NVIDIA driver

Emiel Kollof emiel at gamepoint.net
Thu Feb 16 01:46:10 PST 2006

Op donderdag 16 februari 2006 01:42, schreef Danial Thom:

I know you are trolling again, but I'll bite this time. Don't bother replying 
to this as I don't have the desire to make this another friggin' Thread From 

> I wonder if the open source weenies will ever
> figure it out?

Figure what out? I think we have it figured out better than you will ever do.

> They made a business decision that they have more
> to lose by opening their interface to cloners
> then they have to gain by releasing source and
> interface specs. Its not really that complicated.

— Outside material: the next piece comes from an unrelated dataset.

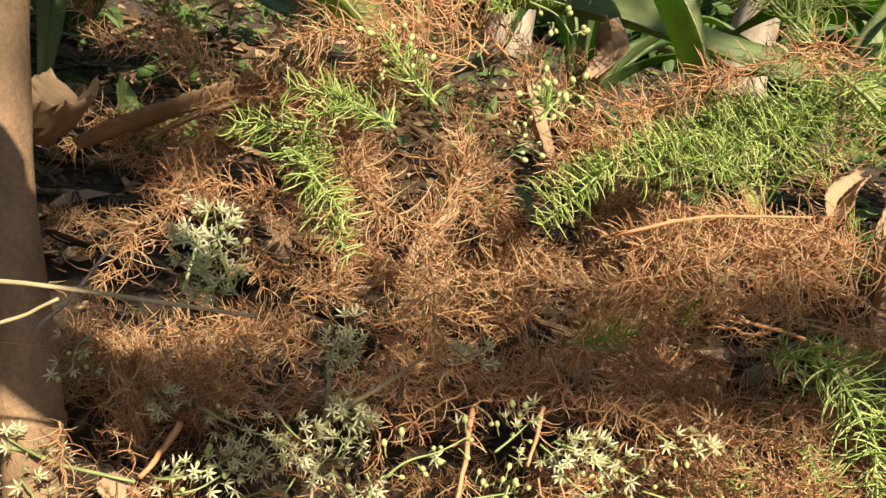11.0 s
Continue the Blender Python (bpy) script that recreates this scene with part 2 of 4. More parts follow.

It would be nice (and ideal), but they don't have to. In nVidia's case, they 
can have a lump of binary code (an object file) that they can keep closed and 
provide a glue that can be hacked to hell and back (which is the case with 
the kernel part of the nVidia driver). Would be nice if this is the case with 
the userland bits as well. I know it can be done. I know for a fact that 
Matrox used to ship a closed up binary lump that would work in multiple 
operating systems to enable the use of their HAL feature in their cards in 

What nVidia does is (IMHO) a dumb buisness decision. It might work for them, 
but they alienate people while they don't really have to. You are also 
forgetting that no hardware will ever stay closed because reverse engineering 
is always possible. It might take longer, but it can realistically be done. 
So it's a security through obscurity type deal, which is bound to backfire 
anyway. If some competitor of nVidia decides to clone an nVidia GFX card, 
they can. If they have access to the hardware (which is as easy as just 
buying the thing in the store).

You will be traveling and coming into a fortune.